▶ _EXERCISE INSTRUCTIONS_: The data below holds a line containing "Write the Blender" and a line containing "made[ob].matrix_basis = m"; please quote exactly those two lines and every line between them, and nothing else.

◇ ◇ ◇ ◇

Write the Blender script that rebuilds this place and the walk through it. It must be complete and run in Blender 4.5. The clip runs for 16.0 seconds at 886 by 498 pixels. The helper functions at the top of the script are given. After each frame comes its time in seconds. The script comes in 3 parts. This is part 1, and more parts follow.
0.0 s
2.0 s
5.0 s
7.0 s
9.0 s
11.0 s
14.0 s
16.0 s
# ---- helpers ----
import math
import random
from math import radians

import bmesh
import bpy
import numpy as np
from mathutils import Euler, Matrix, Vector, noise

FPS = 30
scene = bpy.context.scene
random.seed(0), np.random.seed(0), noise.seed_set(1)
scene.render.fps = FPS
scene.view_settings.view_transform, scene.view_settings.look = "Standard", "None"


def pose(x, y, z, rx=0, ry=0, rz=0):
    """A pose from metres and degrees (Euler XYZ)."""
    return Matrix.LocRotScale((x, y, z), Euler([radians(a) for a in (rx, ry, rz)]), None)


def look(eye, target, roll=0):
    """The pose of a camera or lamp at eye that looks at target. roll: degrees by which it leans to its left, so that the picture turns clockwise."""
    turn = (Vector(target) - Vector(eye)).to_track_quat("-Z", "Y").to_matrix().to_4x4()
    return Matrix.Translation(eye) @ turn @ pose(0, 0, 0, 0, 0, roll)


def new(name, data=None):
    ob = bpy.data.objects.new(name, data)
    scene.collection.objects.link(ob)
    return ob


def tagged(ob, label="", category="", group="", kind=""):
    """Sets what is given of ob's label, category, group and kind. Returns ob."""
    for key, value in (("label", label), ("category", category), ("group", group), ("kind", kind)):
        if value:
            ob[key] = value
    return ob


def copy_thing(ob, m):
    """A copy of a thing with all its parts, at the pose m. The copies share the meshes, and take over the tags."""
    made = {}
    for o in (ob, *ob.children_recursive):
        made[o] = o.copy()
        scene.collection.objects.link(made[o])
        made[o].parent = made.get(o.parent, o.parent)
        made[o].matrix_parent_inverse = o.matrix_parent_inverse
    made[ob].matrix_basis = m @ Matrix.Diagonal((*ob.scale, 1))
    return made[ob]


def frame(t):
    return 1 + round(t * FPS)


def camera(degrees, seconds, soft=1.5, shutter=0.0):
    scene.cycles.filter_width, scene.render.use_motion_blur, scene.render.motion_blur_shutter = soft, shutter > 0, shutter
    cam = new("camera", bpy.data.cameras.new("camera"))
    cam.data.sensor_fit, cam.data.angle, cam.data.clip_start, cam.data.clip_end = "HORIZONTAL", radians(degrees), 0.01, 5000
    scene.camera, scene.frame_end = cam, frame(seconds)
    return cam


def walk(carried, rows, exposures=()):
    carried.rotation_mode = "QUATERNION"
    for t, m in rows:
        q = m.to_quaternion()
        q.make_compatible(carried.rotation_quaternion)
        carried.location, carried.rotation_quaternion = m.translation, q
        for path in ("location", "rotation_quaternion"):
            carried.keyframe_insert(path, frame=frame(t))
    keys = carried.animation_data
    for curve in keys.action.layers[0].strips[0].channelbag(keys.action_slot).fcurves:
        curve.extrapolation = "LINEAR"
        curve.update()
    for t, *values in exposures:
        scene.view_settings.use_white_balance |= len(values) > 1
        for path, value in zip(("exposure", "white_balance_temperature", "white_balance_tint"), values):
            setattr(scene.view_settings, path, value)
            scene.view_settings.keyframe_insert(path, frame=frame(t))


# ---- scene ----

◇ ◇ ◇ ◇

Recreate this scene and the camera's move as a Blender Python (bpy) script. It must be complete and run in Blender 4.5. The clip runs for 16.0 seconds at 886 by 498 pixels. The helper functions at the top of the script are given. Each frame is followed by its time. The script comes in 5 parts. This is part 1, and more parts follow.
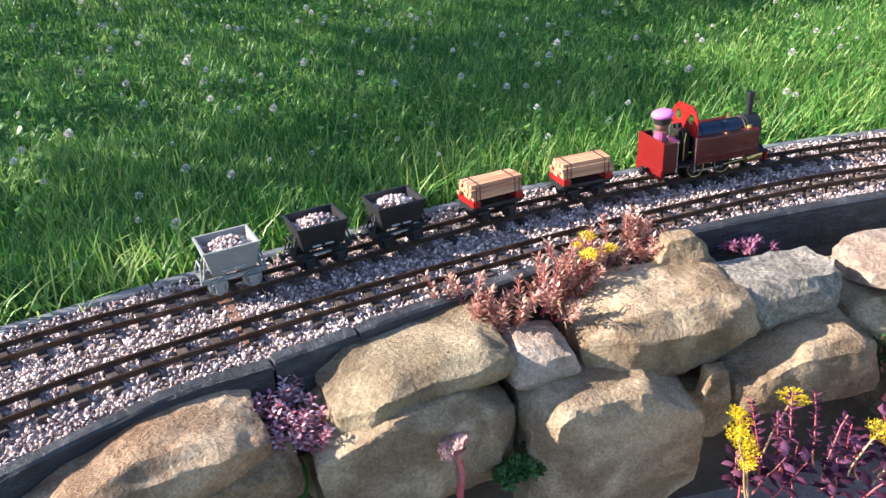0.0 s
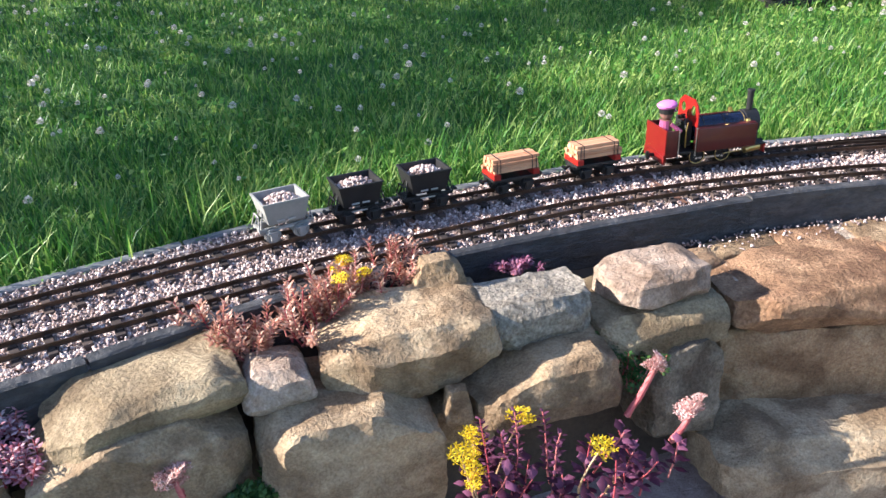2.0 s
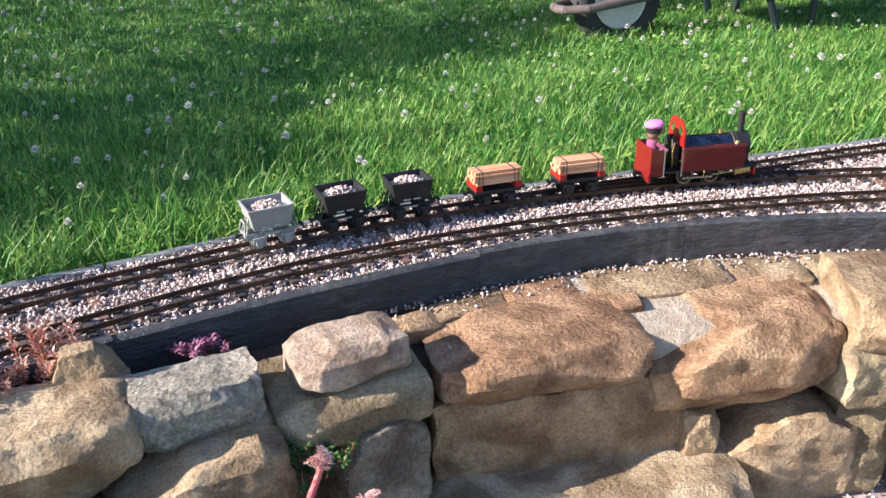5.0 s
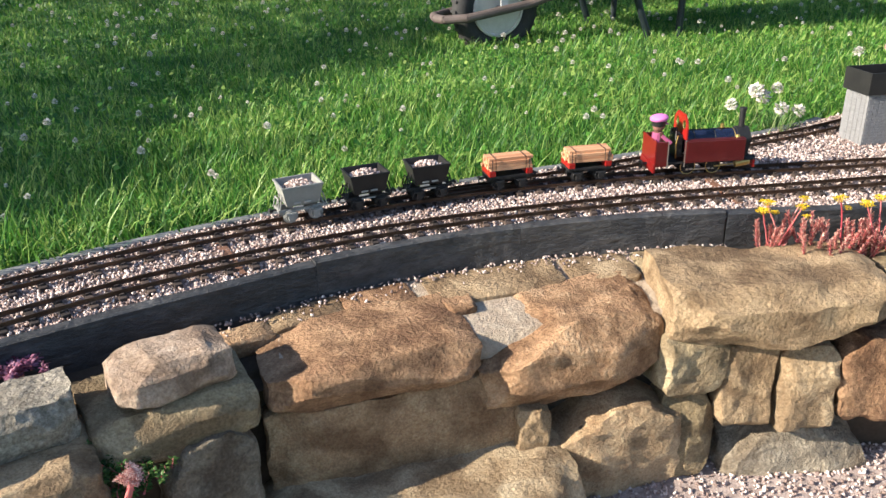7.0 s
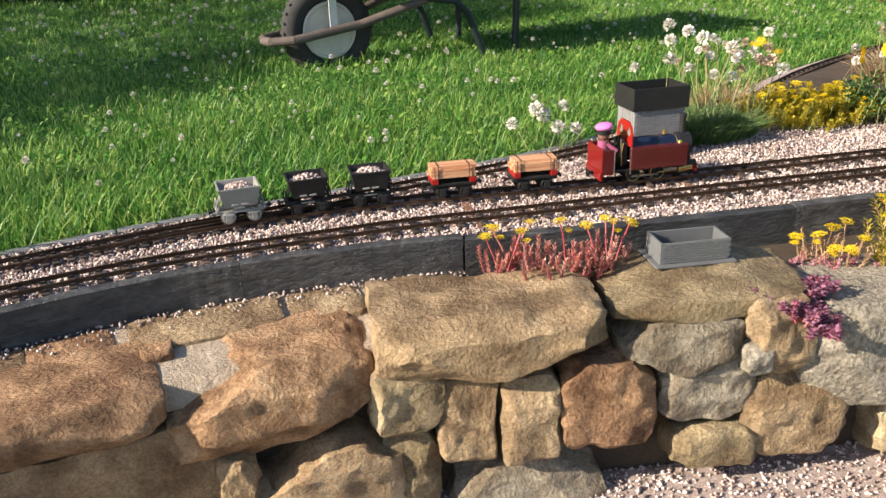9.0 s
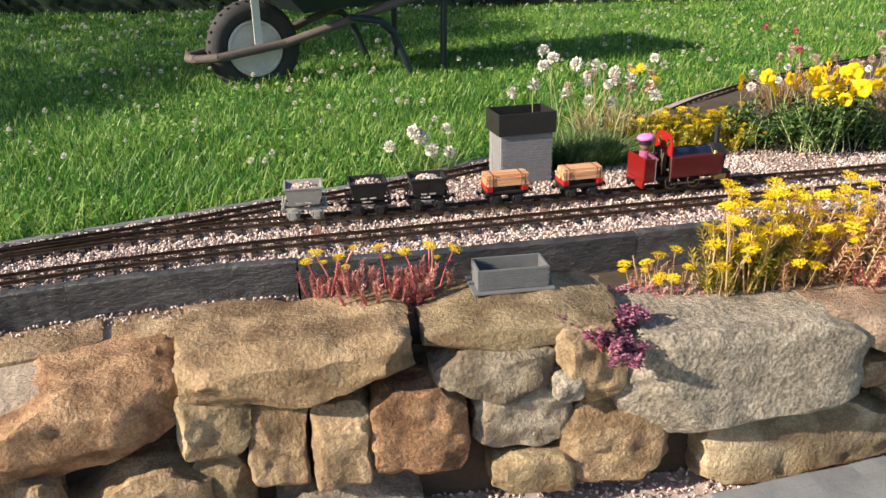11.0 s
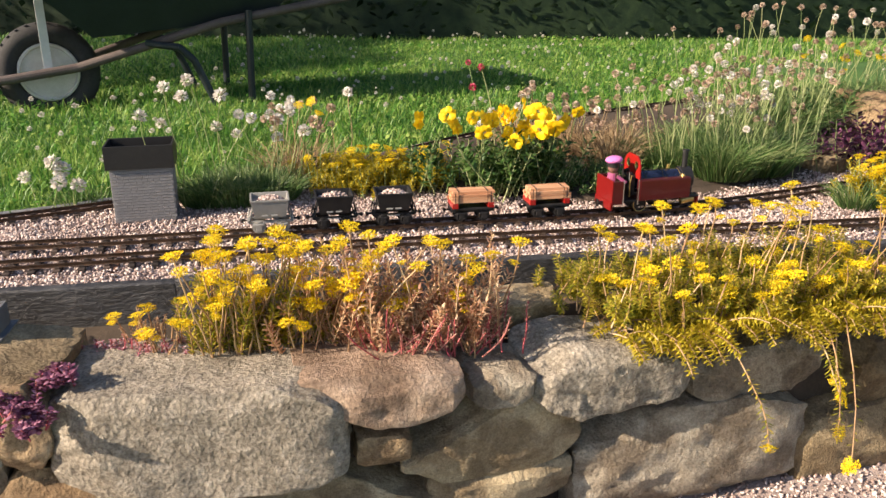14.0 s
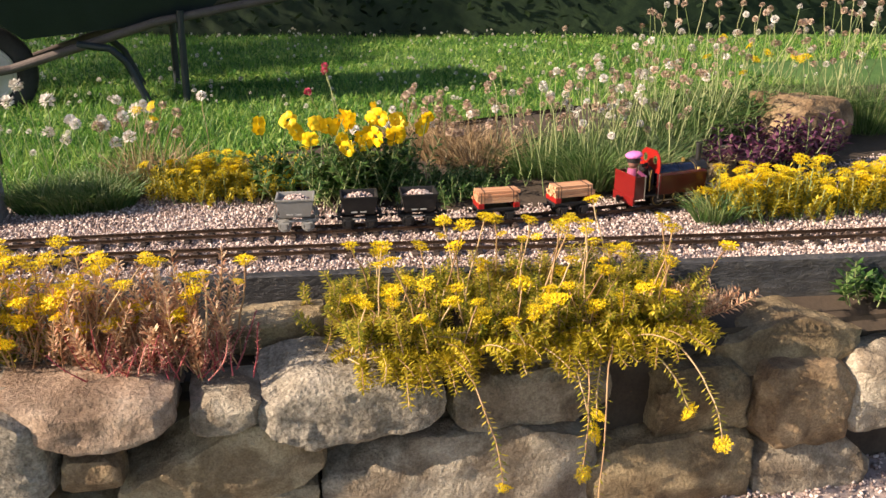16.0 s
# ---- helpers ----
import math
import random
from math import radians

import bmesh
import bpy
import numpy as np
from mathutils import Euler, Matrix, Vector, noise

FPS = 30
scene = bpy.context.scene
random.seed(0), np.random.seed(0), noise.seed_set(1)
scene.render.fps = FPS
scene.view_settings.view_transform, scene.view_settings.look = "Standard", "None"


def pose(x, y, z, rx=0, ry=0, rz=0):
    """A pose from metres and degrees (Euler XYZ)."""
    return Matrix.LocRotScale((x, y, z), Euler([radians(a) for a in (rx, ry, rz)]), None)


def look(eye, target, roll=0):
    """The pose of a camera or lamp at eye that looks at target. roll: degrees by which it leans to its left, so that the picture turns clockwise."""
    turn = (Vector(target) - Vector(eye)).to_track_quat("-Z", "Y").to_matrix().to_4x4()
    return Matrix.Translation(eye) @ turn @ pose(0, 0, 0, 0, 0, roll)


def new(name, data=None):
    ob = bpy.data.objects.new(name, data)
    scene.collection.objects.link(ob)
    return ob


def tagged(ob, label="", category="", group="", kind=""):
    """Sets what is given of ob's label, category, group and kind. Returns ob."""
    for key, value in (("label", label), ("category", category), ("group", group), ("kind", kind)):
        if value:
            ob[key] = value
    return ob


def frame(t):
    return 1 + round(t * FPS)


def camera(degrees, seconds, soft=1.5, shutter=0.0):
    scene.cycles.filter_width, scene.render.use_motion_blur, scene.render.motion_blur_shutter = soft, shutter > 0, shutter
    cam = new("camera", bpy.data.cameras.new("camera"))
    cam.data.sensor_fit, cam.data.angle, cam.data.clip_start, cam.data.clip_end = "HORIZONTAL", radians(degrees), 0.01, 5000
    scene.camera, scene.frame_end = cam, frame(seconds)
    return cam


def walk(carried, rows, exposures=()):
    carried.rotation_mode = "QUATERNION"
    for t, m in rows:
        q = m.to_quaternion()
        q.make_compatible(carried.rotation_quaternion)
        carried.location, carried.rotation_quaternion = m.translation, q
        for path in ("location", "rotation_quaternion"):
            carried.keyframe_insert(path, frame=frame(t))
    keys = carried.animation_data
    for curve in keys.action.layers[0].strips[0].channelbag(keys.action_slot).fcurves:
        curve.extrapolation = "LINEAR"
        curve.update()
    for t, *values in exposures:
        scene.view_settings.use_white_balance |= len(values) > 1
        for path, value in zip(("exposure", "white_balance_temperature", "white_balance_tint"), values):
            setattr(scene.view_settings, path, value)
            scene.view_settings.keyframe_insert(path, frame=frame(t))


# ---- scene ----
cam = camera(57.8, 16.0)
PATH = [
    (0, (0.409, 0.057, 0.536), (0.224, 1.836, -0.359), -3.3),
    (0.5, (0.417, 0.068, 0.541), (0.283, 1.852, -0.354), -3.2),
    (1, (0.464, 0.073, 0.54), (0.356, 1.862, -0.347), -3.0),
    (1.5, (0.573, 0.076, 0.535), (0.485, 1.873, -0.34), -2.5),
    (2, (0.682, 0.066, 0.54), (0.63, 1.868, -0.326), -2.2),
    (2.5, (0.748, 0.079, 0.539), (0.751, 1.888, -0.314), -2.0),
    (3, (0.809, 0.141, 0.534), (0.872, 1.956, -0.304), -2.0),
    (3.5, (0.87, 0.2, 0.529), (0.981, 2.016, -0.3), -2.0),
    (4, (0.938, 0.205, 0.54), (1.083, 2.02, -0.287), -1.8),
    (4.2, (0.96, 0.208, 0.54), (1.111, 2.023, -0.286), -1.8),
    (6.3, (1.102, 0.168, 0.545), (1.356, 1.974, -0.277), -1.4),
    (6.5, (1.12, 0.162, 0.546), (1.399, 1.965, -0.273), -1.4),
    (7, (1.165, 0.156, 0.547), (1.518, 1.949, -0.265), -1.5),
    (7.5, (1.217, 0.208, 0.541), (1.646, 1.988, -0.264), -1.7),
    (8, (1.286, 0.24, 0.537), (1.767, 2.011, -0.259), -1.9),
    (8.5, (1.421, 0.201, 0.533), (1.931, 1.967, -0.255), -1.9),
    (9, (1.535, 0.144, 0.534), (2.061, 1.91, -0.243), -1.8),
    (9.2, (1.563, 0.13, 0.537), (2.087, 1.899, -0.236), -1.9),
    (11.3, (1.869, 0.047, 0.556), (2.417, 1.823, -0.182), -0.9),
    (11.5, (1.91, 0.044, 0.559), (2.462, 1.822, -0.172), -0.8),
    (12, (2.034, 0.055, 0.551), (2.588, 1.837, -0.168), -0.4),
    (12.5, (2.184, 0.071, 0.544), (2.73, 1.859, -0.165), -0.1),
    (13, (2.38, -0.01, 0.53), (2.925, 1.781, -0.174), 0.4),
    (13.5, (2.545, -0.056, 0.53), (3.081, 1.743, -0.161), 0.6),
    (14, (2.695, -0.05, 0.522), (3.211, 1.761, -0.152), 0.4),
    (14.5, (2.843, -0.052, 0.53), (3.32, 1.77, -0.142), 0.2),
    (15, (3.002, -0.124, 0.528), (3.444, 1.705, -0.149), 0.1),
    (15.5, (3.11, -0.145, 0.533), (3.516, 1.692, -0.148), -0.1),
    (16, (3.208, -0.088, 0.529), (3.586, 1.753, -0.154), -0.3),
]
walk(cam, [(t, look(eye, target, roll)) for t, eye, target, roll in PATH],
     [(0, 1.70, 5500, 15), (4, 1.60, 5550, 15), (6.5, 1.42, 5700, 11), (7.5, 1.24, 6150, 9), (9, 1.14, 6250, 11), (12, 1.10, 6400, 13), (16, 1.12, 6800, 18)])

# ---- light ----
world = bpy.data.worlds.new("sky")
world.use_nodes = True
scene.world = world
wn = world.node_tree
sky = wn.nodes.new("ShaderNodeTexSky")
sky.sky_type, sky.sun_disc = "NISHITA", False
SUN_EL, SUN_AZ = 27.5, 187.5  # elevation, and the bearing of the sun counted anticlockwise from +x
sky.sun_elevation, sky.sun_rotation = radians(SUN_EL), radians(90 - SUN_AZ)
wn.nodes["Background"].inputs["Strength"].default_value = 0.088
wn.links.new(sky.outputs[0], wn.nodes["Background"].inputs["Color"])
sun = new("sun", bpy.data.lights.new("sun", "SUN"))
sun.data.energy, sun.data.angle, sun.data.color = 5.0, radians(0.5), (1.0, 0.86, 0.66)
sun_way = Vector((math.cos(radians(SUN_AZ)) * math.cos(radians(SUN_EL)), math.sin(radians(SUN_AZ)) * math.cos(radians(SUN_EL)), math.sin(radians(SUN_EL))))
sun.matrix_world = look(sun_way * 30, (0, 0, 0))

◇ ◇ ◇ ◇

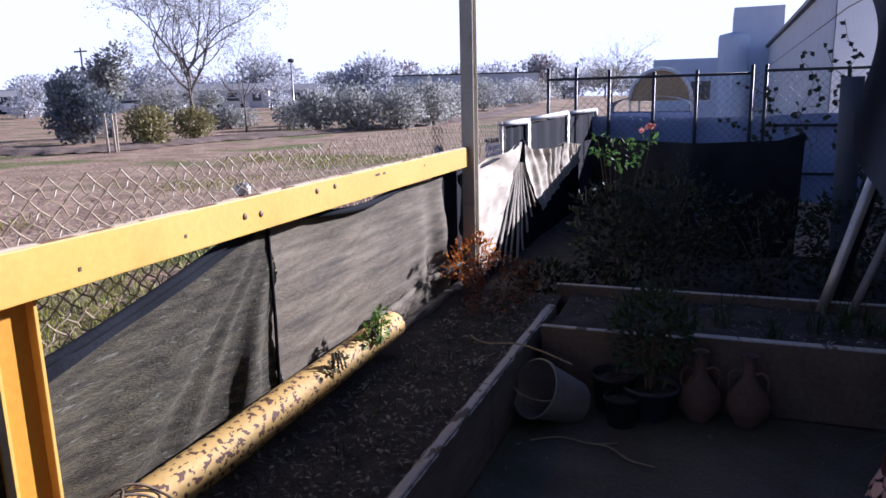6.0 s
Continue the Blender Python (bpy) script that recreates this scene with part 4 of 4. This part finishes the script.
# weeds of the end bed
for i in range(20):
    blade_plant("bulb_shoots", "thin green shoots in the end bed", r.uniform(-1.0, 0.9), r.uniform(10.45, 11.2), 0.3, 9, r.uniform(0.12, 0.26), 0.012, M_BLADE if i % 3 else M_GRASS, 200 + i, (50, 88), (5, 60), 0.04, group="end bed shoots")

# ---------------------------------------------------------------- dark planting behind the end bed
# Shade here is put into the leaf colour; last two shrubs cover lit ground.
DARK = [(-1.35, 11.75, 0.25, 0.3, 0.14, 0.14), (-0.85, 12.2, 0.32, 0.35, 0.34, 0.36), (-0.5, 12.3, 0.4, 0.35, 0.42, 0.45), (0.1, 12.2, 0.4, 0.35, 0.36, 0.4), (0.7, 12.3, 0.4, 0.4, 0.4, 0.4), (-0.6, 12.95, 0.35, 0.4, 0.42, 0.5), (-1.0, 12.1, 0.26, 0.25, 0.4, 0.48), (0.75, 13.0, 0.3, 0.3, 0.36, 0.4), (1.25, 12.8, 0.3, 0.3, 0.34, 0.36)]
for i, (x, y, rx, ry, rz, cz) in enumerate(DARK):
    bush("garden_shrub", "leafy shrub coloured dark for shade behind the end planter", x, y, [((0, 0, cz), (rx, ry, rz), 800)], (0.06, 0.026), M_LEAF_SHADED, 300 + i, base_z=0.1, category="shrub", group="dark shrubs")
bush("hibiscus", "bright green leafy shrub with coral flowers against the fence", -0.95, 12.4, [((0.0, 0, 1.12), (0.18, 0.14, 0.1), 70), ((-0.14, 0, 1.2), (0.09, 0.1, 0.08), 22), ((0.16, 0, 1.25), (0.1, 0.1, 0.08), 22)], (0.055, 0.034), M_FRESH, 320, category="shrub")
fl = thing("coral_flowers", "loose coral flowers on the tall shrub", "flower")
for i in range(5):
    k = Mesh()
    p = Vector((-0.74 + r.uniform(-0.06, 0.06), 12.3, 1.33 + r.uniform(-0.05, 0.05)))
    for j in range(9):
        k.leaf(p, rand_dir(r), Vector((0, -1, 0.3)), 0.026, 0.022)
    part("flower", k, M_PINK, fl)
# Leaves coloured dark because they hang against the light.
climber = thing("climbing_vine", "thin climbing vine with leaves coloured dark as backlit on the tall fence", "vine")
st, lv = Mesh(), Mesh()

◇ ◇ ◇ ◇

▶ _THE REPLY_:
Write the Blender script that rebuilds this place and the walk through it. It must be complete and run in Blender 4.5. The clip runs for 16.0 seconds at 886 by 498 pixels. The helper functions at the top of the script are given. After each frame comes its time in seconds. The script comes in 3 parts. This is part 1, and more parts follow.
0.0 s
2.0 s
5.0 s
7.0 s
9.0 s
11.0 s
14.0 s
16.0 s
# ---- helpers ----
import math
import random
from math import radians

import bmesh
import bpy
import numpy as np
from mathutils import Euler, Matrix, Vector, noise

FPS = 30
scene = bpy.context.scene
random.seed(0), np.random.seed(0), noise.seed_set(1)
scene.render.fps = FPS
scene.view_settings.view_transform, scene.view_settings.look = "Standard", "None"


def pose(x, y, z, rx=0, ry=0, rz=0):
    """A pose from metres and degrees (Euler XYZ)."""
    return Matrix.LocRotScale((x, y, z), Euler([radians(a) for a in (rx, ry, rz)]), None)


def look(eye, target, roll=0):
    """The pose of a camera or lamp at eye that looks at target. roll: degrees by which it leans to its left, so that the picture turns clockwise."""
    turn = (Vector(target) - Vector(eye)).to_track_quat("-Z", "Y").to_matrix().to_4x4()
    return Matrix.Translation(eye) @ turn @ pose(0, 0, 0, 0, 0, roll)


def new(name, data=None):
    ob = bpy.data.objects.new(name, data)
    scene.collection.objects.link(ob)
    return ob


def tagged(ob, label="", category="", group="", kind=""):
    """Sets what is given of ob's label, category, group and kind. Returns ob."""
    for key, value in (("label", label), ("category", category), ("group", group), ("kind", kind)):
        if value:
            ob[key] = value
    return ob


def copy_thing(ob, m):
    """A copy of a thing with all its parts, at the pose m. The copies share the meshes, and take over the tags."""
    made = {}
    for o in (ob, *ob.children_recursive):
        made[o] = o.copy()
        scene.collection.objects.link(made[o])
        made[o].parent = made.get(o.parent, o.parent)
        made[o].matrix_parent_inverse = o.matrix_parent_inverse
    made[ob].matrix_basis = m @ Matrix.Diagonal((*ob.scale, 1))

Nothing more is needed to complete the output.